-- Start of Supplied data --
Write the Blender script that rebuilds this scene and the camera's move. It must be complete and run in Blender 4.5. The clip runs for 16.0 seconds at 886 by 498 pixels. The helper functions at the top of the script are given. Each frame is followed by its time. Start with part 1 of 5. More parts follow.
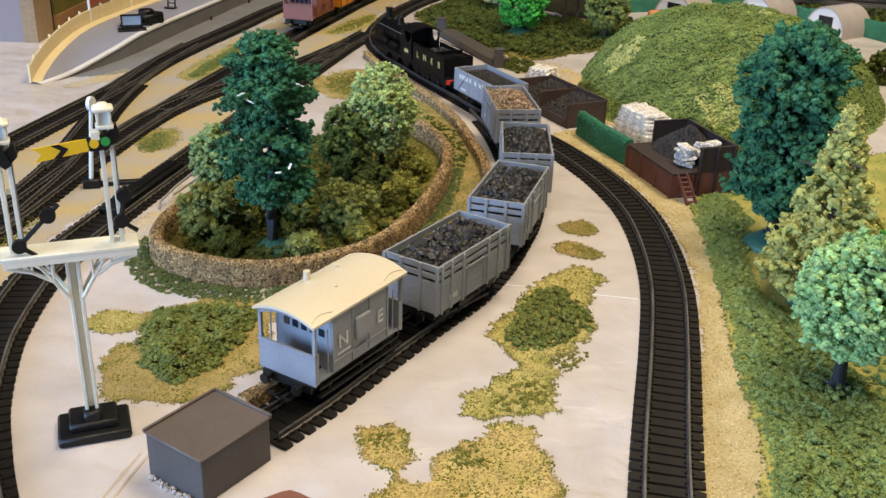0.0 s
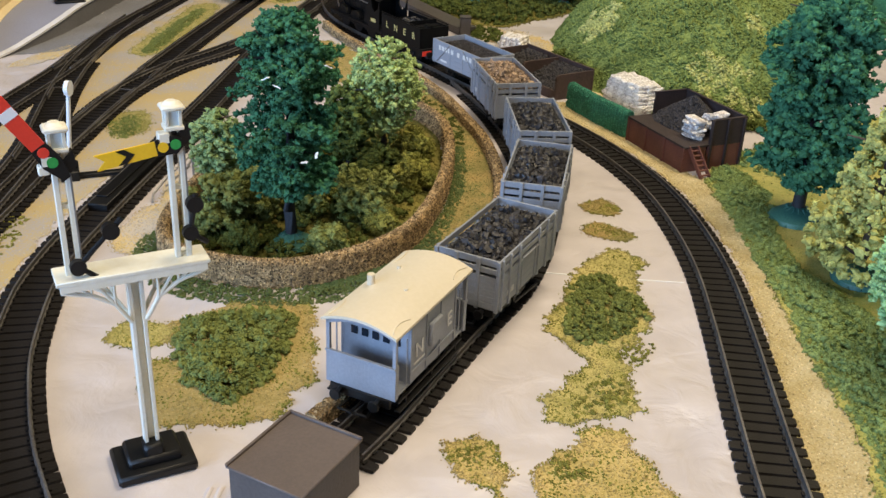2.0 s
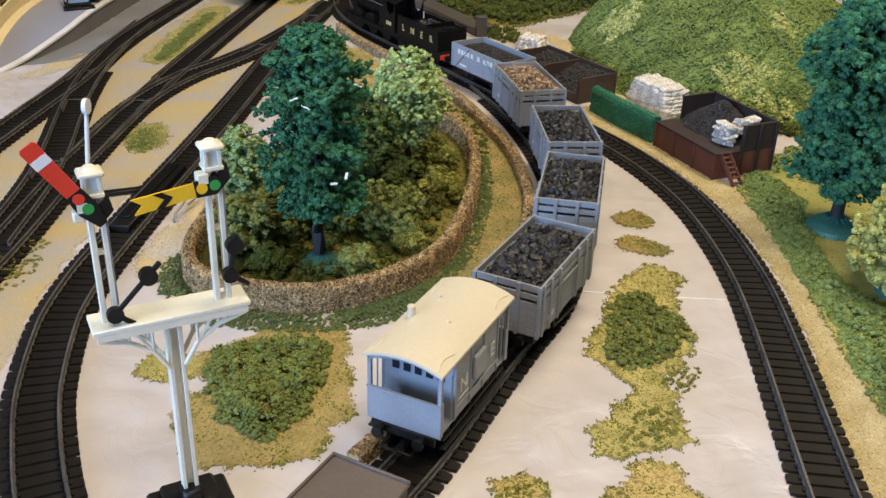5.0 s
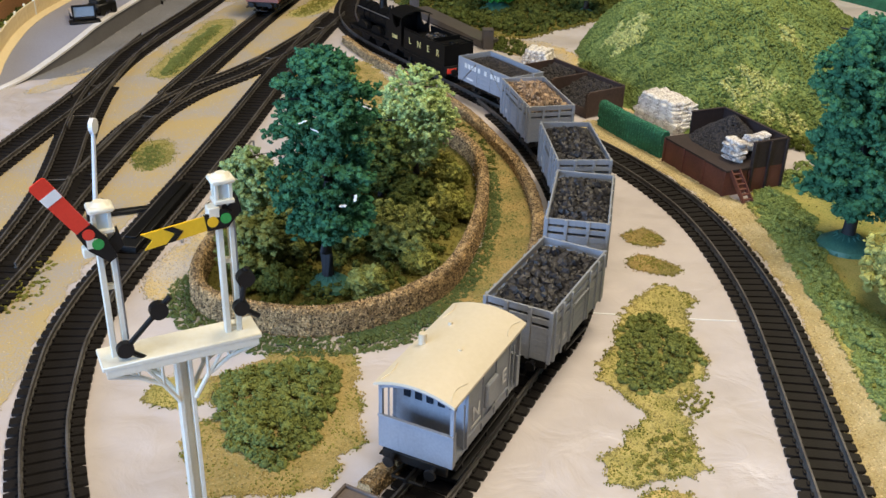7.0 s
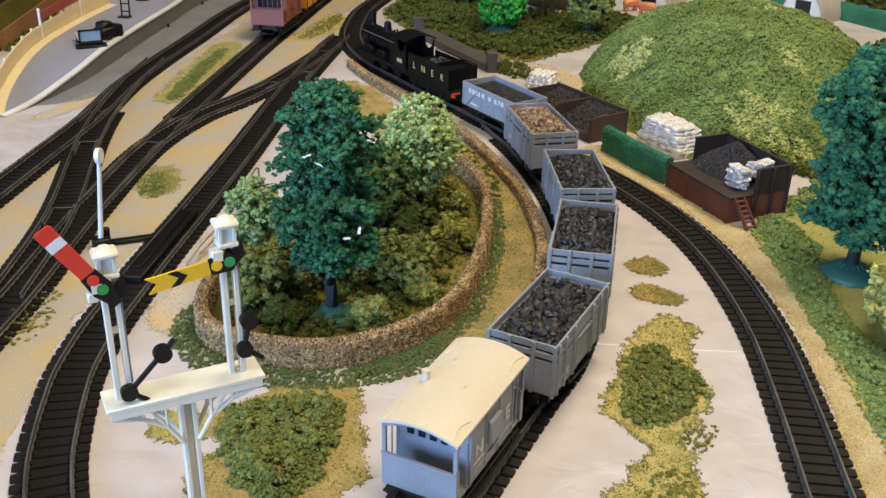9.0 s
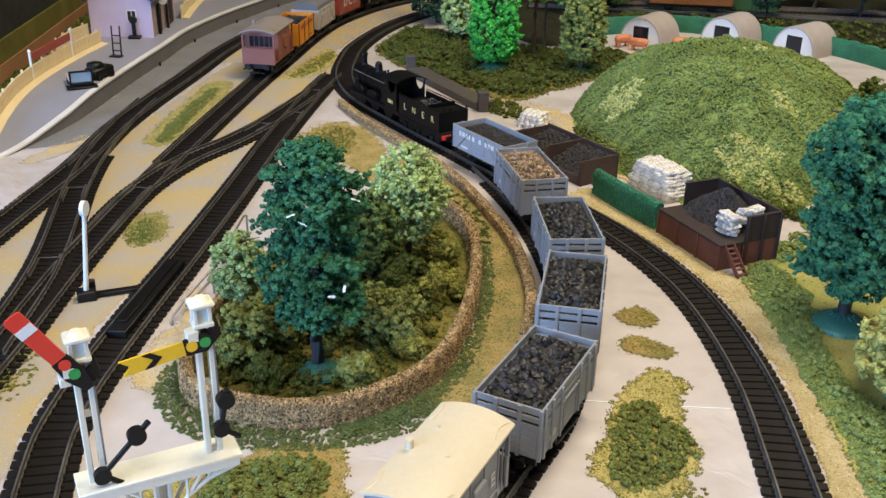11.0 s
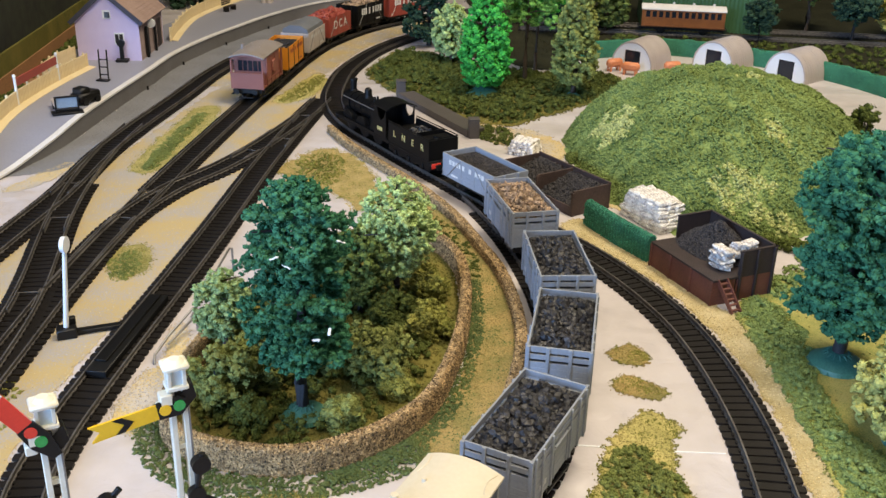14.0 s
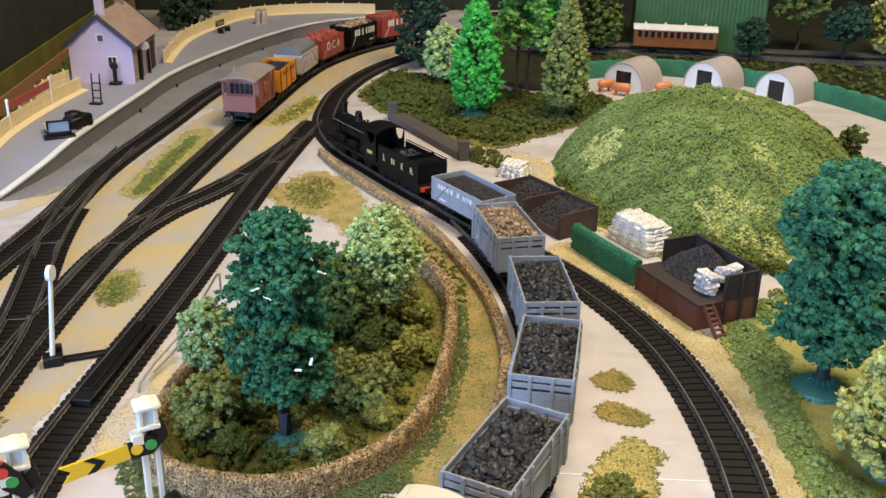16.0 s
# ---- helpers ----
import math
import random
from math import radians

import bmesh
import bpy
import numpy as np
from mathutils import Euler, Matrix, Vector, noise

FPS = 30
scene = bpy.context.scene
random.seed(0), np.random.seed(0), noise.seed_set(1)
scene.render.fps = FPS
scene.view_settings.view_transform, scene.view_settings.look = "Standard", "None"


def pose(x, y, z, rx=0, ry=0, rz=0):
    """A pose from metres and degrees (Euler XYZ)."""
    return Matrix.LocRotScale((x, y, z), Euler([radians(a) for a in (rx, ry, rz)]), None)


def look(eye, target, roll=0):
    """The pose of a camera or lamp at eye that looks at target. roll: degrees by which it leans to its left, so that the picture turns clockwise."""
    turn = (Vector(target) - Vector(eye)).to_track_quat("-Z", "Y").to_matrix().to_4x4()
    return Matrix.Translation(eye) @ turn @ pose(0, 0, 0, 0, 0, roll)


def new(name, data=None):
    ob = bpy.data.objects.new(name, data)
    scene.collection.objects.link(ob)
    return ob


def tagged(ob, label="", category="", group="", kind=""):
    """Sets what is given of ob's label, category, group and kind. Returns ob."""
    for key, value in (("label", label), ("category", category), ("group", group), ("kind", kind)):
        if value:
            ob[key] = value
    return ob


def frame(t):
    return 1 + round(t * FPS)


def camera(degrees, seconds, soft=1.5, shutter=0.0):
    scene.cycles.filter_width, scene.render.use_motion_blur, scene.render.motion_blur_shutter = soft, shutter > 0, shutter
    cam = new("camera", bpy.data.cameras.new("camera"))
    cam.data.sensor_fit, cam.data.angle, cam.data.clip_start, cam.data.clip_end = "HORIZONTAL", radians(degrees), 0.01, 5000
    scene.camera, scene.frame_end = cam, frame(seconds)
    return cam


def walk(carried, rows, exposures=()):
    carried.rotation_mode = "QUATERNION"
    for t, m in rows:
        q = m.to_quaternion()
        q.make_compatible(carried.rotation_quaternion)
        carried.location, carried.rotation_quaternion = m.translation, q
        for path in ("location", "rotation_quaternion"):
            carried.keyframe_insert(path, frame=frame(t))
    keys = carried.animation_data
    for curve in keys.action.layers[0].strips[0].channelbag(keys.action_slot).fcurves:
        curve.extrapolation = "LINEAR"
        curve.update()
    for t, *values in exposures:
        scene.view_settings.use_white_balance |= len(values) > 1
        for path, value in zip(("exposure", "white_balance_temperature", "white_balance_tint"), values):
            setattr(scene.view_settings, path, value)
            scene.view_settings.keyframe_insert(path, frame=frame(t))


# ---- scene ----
cam = camera(49.1, 16.0)
PATH = [
    (0, (0.0198, 0.0982, 0.2349), (0.0279, 0.6454, -0.0114), 2.0),
    (0.5, (0.0082, 0.1001, 0.2314), (0.0235, 0.6443, -0.0209), 2.4),
    (1, (-0.0108, 0.1118, 0.2308), (0.0192, 0.6530, -0.0263), 2.6),
    (1.5, (-0.0299, 0.1283, 0.2306), (0.0226, 0.6656, -0.0310), 2.8),
    (2, (-0.0501, 0.1362, 0.2321), (0.0195, 0.6702, -0.0328), 2.7),
    (2.5, (-0.0579, 0.1416, 0.2352), (0.0186, 0.6753, -0.0285), 2.4),
    (3, (-0.0559, 0.1498, 0.2326), (0.0218, 0.6799, -0.0377), 2.3),
    (3.5, (-0.0584, 0.1501, 0.2347), (0.0145, 0.6805, -0.0365), 2.0),
    (4, (-0.0598, 0.1521, 0.2356), (0.0092, 0.6822, -0.0371), 1.9),
    (6.5, (-0.0671, 0.1639, 0.2464), (-0.0011, 0.6961, -0.0230), 1.6),
    (7, (-0.0654, 0.1648, 0.2461), (-0.0003, 0.6970, -0.0233), 1.5),
    (7.5, (-0.0645, 0.1638, 0.2475), (-0.0003, 0.6969, -0.0204), 1.5),
    (8, (-0.0635, 0.1624, 0.2505), (0.0001, 0.6970, -0.0150), 1.4),
    (8.5, (-0.0636, 0.1645, 0.2520), (-0.0015, 0.6997, -0.0123), 1.3),
    (9, (-0.0645, 0.1677, 0.2548), (-0.0024, 0.7038, -0.0074), 1.3),
    (11.5, (-0.0556, 0.1797, 0.2715), (0.0086, 0.7233, 0.0255), 1.1),
    (12, (-0.0540, 0.1812, 0.2744), (0.0093, 0.7263, 0.0317), 1.1),
    (12.5, (-0.0546, 0.1839, 0.2756), (0.0087, 0.7296, 0.0338), 1.1),
    (13, (-0.0544, 0.1884, 0.2751), (0.0107, 0.7335, 0.0330), 1.2),
    (13.5, (-0.0545, 0.1924, 0.2748), (0.0124, 0.7375, 0.0330), 1.3),
    (14, (-0.0545, 0.1929, 0.2753), (0.0145, 0.7380, 0.0338), 1.4),
    (14.5, (-0.0540, 0.1931, 0.2761), (0.0144, 0.7388, 0.0358), 1.4),
    (15, (-0.0514, 0.1921, 0.2779), (0.0170, 0.7384, 0.0388), 1.3),
    (15.5, (-0.0491, 0.1913, 0.2805), (0.0190, 0.7388, 0.0444), 1.2),
    (16, (-0.0459, 0.1919, 0.2832), (0.0234, 0.7403, 0.0501), 1.2),
]
walk(cam, [(t, look(eye, target, roll)) for t, eye, target, roll in PATH],
     exposures=((0, -0.06, 7000, 10), (2, -0.15, 7000, 10), (4, -0.16, 6900, 10), (8, -0.13, 6750, 10), (12, -0.01, 6550, 10), (16, 0.11, 6700, 10)))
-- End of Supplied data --
__What needs to be done__: Set down the complete material exactly, but do not include the images.

__The result__:
Write the Blender script that rebuilds this scene and the camera's move. It must be complete and run in Blender 4.5. The clip runs for 16.0 seconds at 886 by 498 pixels. The helper functions at the top of the script are given. Each frame is followed by its time. Start with part 1 of 5. More parts follow.
0.0 s
2.0 s
5.0 s
7.0 s
9.0 s
11.0 s
14.0 s
16.0 s
# ---- helpers ----
import math
import random
from math import radians

import bmesh
import bpy
import numpy as np
from mathutils import Euler, Matrix, Vector, noise

FPS = 30
scene = bpy.context.scene
random.seed(0), np.random.seed(0), noise.seed_set(1)
scene.render.fps = FPS
scene.view_settings.view_transform, scene.view_settings.look = "Standard", "None"


def pose(x, y, z, rx=0, ry=0, rz=0):
    """A pose from metres and degrees (Euler XYZ)."""
    return Matrix.LocRotScale((x, y, z), Euler([radians(a) for a in (rx, ry, rz)]), None)


def look(eye, target, roll=0):
    """The pose of a camera or lamp at eye that looks at target. roll: degrees by which it leans to its left, so that the picture turns clockwise."""
    turn = (Vector(target) - Vector(eye)).to_track_quat("-Z", "Y").to_matrix().to_4x4()
    return Matrix.Translation(eye) @ turn @ pose(0, 0, 0, 0, 0, roll)


def new(name, data=None):
    ob = bpy.data.objects.new(name, data)
    scene.collection.objects.link(ob)
    return ob


def tagged(ob, label="", category="", group="", kind=""):
    """Sets what is given of ob's label, category, group and kind. Returns ob."""
    for key, value in (("label", label), ("category", category), ("group", group), ("kind", kind)):
        if value:
            ob[key] = value
    return ob


def frame(t):
    return 1 + round(t * FPS)


def camera(degrees, seconds, soft=1.5, shutter=0.0):
    scene.cycles.filter_width, scene.render.use_motion_blur, scene.render.motion_blur_shutter = soft, shutter > 0, shutter
    cam = new("camera", bpy.data.cameras.new("camera"))
    cam.data.sensor_fit, cam.data.angle, cam.data.clip_start, cam.data.clip_end = "HORIZONTAL", radians(degrees), 0.01, 5000
    scene.camera, scene.frame_end = cam, frame(seconds)
    return cam


def walk(carried, rows, exposures=()):
    carried.rotation_mode = "QUATERNION"
    for t, m in rows:
        q = m.to_quaternion()
        q.make_compatible(carried.rotation_quaternion)
        carried.location, carried.rotation_quaternion = m.translation, q
        for path in ("location", "rotation_quaternion"):
            carried.keyframe_insert(path, frame=frame(t))
    keys = carried.animation_data
    for curve in keys.action.layers[0].strips[0].channelbag(keys.action_slot).fcurves:
        curve.extrapolation = "LINEAR"
        curve.update()
    for t, *values in exposures:
        scene.view_settings.use_white_balance |= len(values) > 1
        for path, value in zip(("exposure", "white_balance_temperature", "white_balance_tint"), values):
            setattr(scene.view_settings, path, value)
            scene.view_settings.keyframe_insert(path, frame=frame(t))


# ---- scene ----
cam = camera(49.1, 16.0)
PATH = [
    (0, (0.0198, 0.0982, 0.2349), (0.0279, 0.6454, -0.0114), 2.0),
    (0.5, (0.0082, 0.1001, 0.2314), (0.0235, 0.6443, -0.0209), 2.4),
    (1, (-0.0108, 0.1118, 0.2308), (0.0192, 0.6530, -0.0263), 2.6),
    (1.5, (-0.0299, 0.1283, 0.2306), (0.0226, 0.6656, -0.0310), 2.8),
    (2, (-0.0501, 0.1362, 0.2321), (0.0195, 0.6702, -0.0328), 2.7),
    (2.5, (-0.0579, 0.1416, 0.2352), (0.0186, 0.6753, -0.0285), 2.4),
    (3, (-0.0559, 0.1498, 0.2326), (0.0218, 0.6799, -0.0377), 2.3),
    (3.5, (-0.0584, 0.1501, 0.2347), (0.0145, 0.6805, -0.0365), 2.0),
    (4, (-0.0598, 0.1521, 0.2356), (0.0092, 0.6822, -0.0371), 1.9),
    (6.5, (-0.0671, 0.1639, 0.2464), (-0.0011, 0.6961, -0.0230), 1.6),
    (7, (-0.0654, 0.1648, 0.2461), (-0.0003, 0.6970, -0.0233), 1.5),
    (7.5, (-0.0645, 0.1638, 0.2475), (-0.0003, 0.6969, -0.0204), 1.5),
    (8, (-0.0635, 0.1624, 0.2505), (0.0001, 0.6970, -0.0150), 1.4),
    (8.5, (-0.0636, 0.1645, 0.2520), (-0.0015, 0.6997, -0.0123), 1.3),
    (9, (-0.0645, 0.1677, 0.2548), (-0.0024, 0.7038, -0.0074), 1.3),
    (11.5, (-0.0556, 0.1797, 0.2715), (0.0086, 0.7233, 0.0255), 1.1),
    (12, (-0.0540, 0.1812, 0.2744), (0.0093, 0.7263, 0.0317), 1.1),
    (12.5, (-0.0546, 0.1839, 0.2756), (0.0087, 0.7296, 0.0338), 1.1),
    (13, (-0.0544, 0.1884, 0.2751), (0.0107, 0.7335, 0.0330), 1.2),
    (13.5, (-0.0545, 0.1924, 0.2748), (0.0124, 0.7375, 0.0330), 1.3),
    (14, (-0.0545, 0.1929, 0.2753), (0.0145, 0.7380, 0.0338), 1.4),
    (14.5, (-0.0540, 0.1931, 0.2761), (0.0144, 0.7388, 0.0358), 1.4),
    (15, (-0.0514, 0.1921, 0.2779), (0.0170, 0.7384, 0.0388), 1.3),
    (15.5, (-0.0491, 0.1913, 0.2805), (0.0190, 0.7388, 0.0444), 1.2),
    (16, (-0.0459, 0.1919, 0.2832), (0.0234, 0.7403, 0.0501), 1.2),
]
walk(cam, [(t, look(eye, target, roll)) for t, eye, target, roll in PATH],
     exposures=((0, -0.06, 7000, 10), (2, -0.15, 7000, 10), (4, -0.16, 6900, 10), (8, -0.13, 6750, 10), (12, -0.01, 6550, 10), (16, 0.11, 6700, 10)))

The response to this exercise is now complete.